The new code generator is nearly ready to go live
simonmar - 2012-08-03
I’ve just spent another week working on the Glorious New Code Generator, and I’m pleased to say it’s now in a state that we can think about switching over.
Just to recap, the “new code generator” is a replacement for the STG-to-Cmm phase of the compiler, using a new intermediate representation based on Hoopl , and separating out the mechanics of layout out stack frames from code generation. It’s mainly an architectural change with little visible benefit, but it will be a big improvement in terms of flexibility and modularity inside the compiler.

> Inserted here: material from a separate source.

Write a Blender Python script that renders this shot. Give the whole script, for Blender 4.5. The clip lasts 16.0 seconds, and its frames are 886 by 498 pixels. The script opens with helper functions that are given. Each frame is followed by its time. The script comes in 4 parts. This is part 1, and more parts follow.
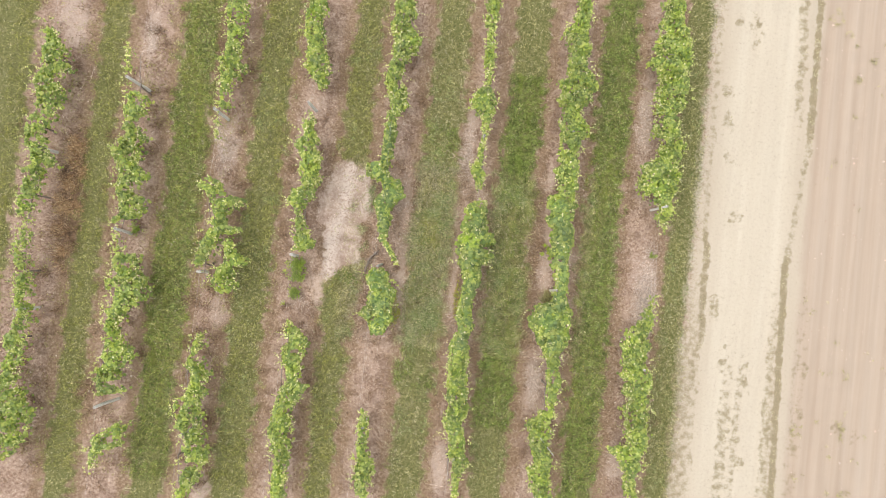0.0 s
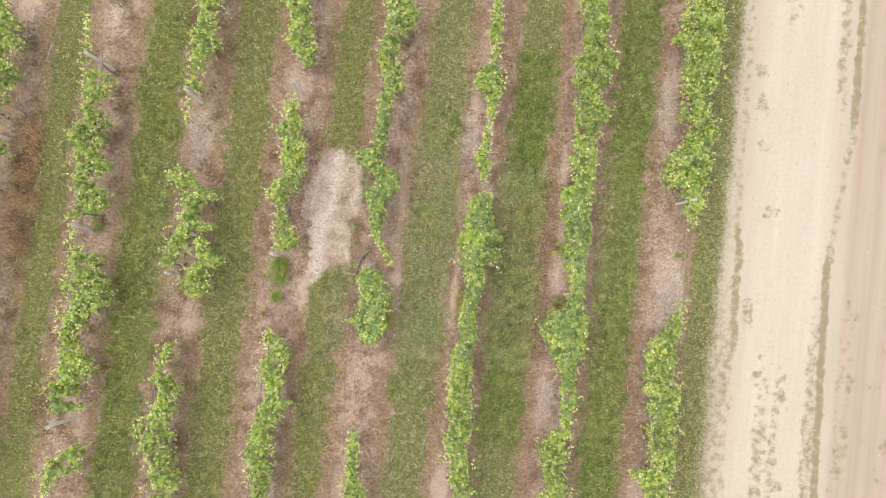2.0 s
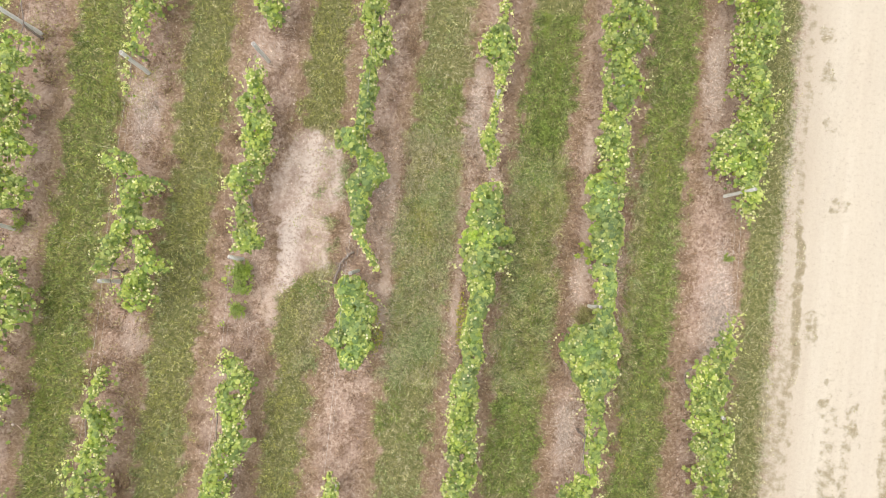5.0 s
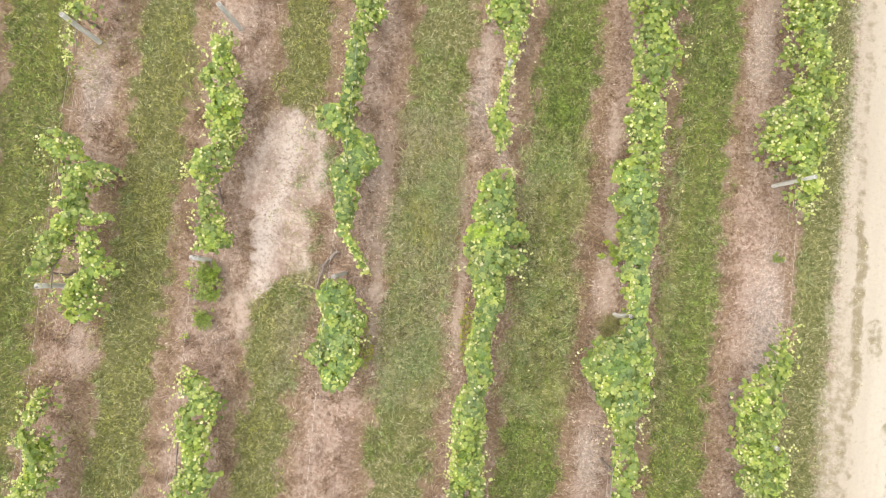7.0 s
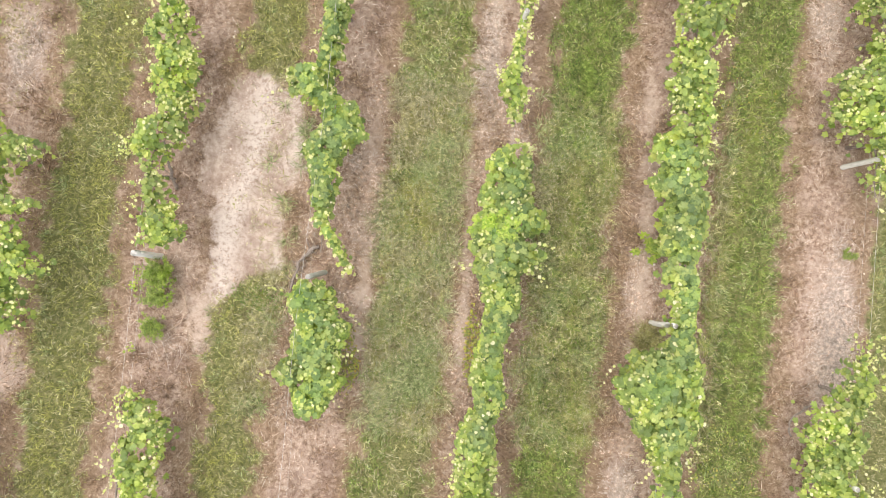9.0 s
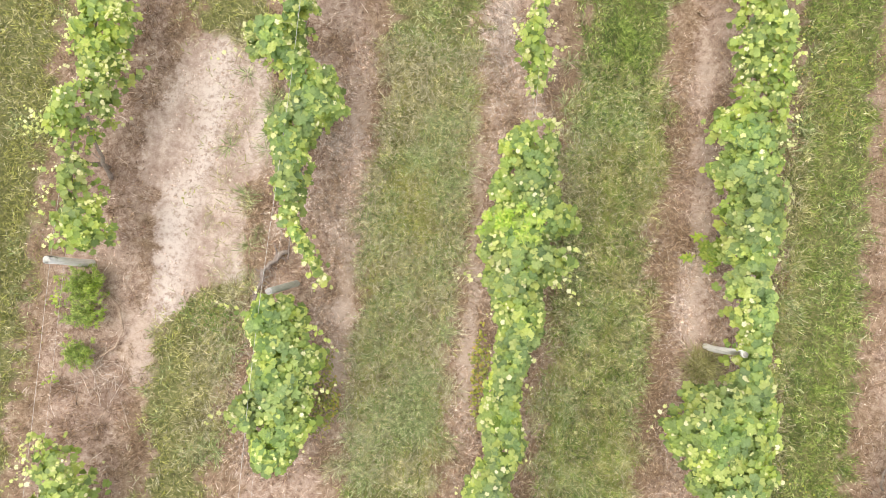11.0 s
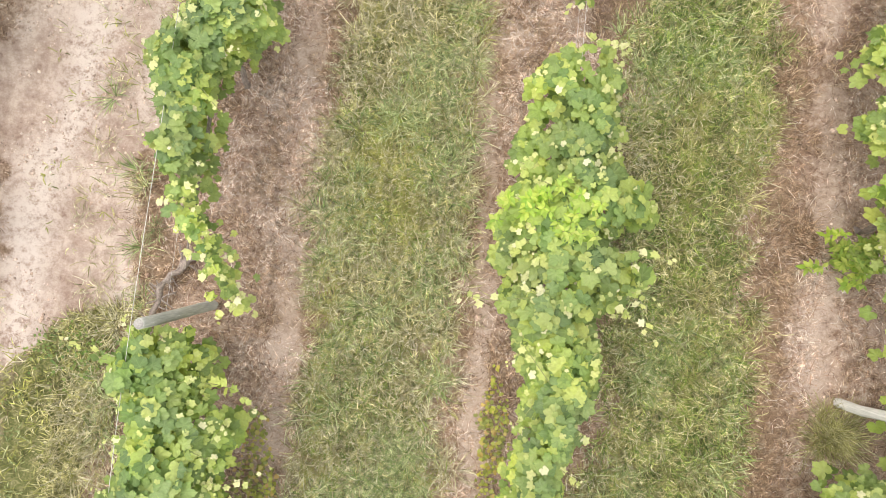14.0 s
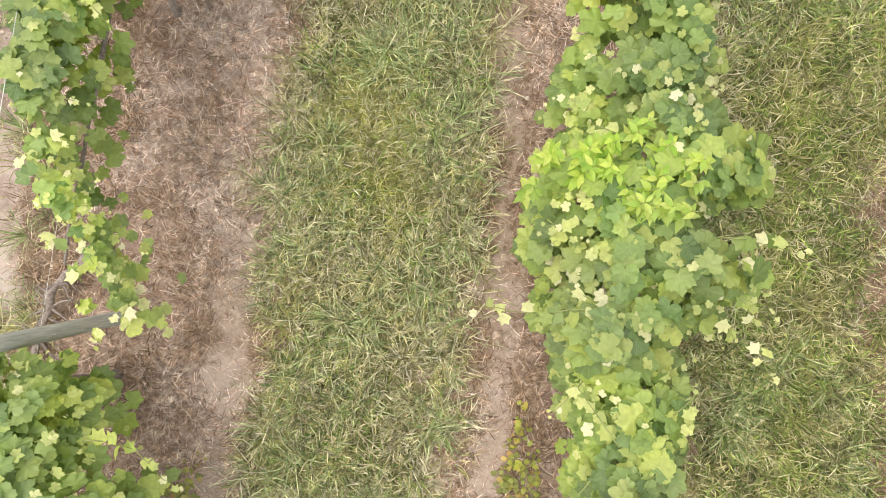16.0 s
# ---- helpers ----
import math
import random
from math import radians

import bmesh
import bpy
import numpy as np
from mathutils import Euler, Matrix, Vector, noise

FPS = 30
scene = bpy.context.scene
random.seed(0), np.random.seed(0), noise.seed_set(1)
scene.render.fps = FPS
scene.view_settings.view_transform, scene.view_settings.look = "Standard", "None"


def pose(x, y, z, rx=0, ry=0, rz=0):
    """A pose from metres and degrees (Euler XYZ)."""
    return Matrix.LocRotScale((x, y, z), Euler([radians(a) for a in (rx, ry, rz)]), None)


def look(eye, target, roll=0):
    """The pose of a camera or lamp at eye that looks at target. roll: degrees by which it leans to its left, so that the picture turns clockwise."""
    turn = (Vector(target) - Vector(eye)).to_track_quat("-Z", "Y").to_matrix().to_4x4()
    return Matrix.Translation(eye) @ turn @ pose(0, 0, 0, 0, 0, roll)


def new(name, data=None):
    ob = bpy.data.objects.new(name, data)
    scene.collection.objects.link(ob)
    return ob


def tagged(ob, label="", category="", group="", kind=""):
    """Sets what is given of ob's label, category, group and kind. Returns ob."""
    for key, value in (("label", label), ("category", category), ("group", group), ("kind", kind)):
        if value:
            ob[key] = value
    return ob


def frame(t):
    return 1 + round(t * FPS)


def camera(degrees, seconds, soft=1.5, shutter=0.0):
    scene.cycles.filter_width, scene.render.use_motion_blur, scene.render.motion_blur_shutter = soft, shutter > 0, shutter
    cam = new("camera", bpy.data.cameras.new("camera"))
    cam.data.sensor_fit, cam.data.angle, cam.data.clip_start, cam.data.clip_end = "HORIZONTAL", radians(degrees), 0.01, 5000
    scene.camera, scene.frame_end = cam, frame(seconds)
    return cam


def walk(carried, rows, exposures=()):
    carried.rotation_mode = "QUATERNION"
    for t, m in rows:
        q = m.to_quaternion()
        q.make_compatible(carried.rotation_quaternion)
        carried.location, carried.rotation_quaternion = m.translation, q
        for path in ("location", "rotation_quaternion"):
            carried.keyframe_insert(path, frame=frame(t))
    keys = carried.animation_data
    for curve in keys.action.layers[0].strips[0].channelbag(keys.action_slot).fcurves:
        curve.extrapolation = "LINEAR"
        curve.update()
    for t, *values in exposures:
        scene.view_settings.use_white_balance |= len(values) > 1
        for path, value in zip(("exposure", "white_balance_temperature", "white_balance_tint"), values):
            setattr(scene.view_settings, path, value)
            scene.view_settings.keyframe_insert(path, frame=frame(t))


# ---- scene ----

We’ll be able to express many optimisations that were hard before, e.g. #1498.
Furthermore, many bits of cruft will go away, such as large chunks of the horrible CoreToStg
pass, and the SRT analysis. These things are replaced by much cleaner analyses of the generated code using Hoopl.
For more details on the new code generator see [wiki:Commentary/Compiler/NewCodeGen], although that page needs a lot of updating after my recent hacking.
The current status in more detail:
everything works, with the possible exception of profiling. I’ve just got a stage2 compiler working, and the whole test suite passes with no new failures.
generated code is on average as good as before, sometimes better and sometimes worse. I have a few examples of tight loops that get better with the new code gen, but of course for complex low-level loopy code LLVM will still be necessary to get really good code. On the other hand, GHC can take advantage of its better knowledge about aliasing, and I expect to make more use of this in the future. There’s quite a bit of scope for generating better code and adding cool Hoopl-based optimisations later. Things are definitely looking up for low-level performance in GHC.
compile times will get a bit worse, at least initially. This is where I’ve been spending a lot of effort: when I started work on the new code generator it was adding more than 100% to compile times, and I’ve got that down to about 5% for optimised compilation, 10-15% for non-optimised. Compile times will improve further when we switch over properly and we can start removing a lot of cruft.
We now have a 7.6 branch, so my plan is to fix the one remaining blocker (profiling) and then switch over. There will no doubt be breakage that hasn’t shown up so far, but we have until 7.8 to find and fix it.
EDIT: I should mention that the new code generator is the work of many people, including Norman Ramsey, Simon Peyton Jones, John Dias, Edward Yang and probably others I’ve forgotten.